7. What is peroxyacetyl nitrate (PAN) in photochemical smog?
Peroxyacetyl nitrate (PAN) is a secondary pollutant formed in photochemical smog from the reaction of nitrogen oxides with organic radicals derived from VOCs.
Important facts about PAN:
- Chemical formula: CH3COOONO2
- Strong eye and respiratory irritant
- Acts as a reservoir for NO2
- Damages plant tissues and reduces crop yield
8. How can photochemical smog be controlled or reduced?
Photochemical smog can be reduced by lowering emissions of nitrogen oxides (NOx) and volatile organic compounds (VOCs).
Control measures include:
- Using catalytic converters in vehicles
- Promoting public transport and electric vehicles
- Controlling industrial VOC emissions
- Using cleaner fuels and renewable energy
Reducing precursor pollutants directly decreases ozone formation.
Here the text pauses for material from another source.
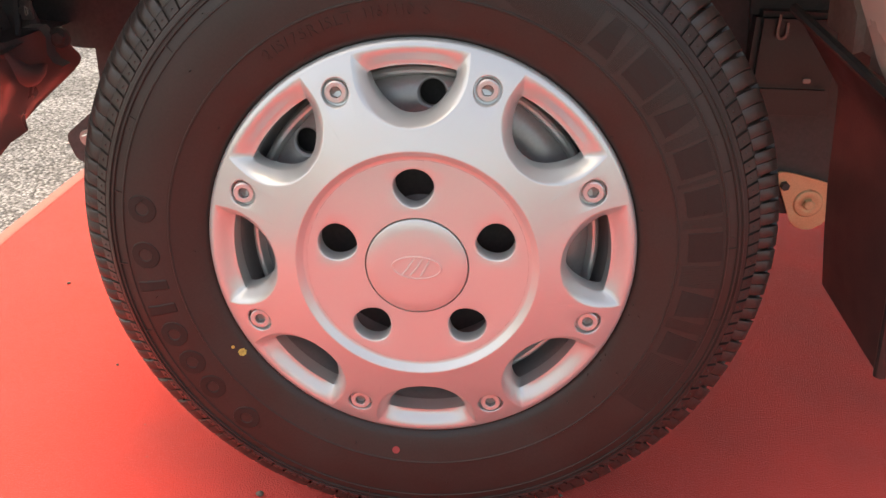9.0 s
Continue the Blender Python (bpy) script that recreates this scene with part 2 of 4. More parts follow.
def face(r):
    """Depth of the wheel cover's front face at a radius."""
    stops = [(0.100, -0.0255), (0.1175, -0.0255), (0.145, -0.0175), (0.165, -0.0107), (0.182, -0.0050), (0.196, -0.0003), (0.2072, 0.0048)]
    if r <= stops[0][0]:
        return stops[0][1]
    for (r0, y0), (r1, y1) in zip(stops, stops[1:]):
        if r <= r1:
            return y0 + (y1 - y0) * (r - r0) / (r1 - r0)
    return stops[-1][1]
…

9. Why is ozone harmful at ground level but beneficial in the stratosphere?
Ozone (O3) is harmful at ground level because it is a strong oxidizing pollutant, but beneficial in the stratosphere because it absorbs harmful ultraviolet (UV) radiation.
Comparison:
- Tropospheric ozone: Causes respiratory problems and plant damage
- Stratospheric ozone layer: Protects life by absorbing UV-B radiation
Thus, ozone’s effect depends on its atmospheric location.
10. In which conditions does photochemical smog form most easily?
Photochemical smog forms most easily in warm, sunny, and stagnant air conditions with high vehicle emissions.
Favorable conditions include:
- Strong sunlight (high UV intensity)
- High concentrations of NOx and VOCs
- Low wind speed (poor dispersion)
- Temperature inversions trapping pollutants near the ground
These conditions promote the accumulation of ozone and other photochemical oxidants.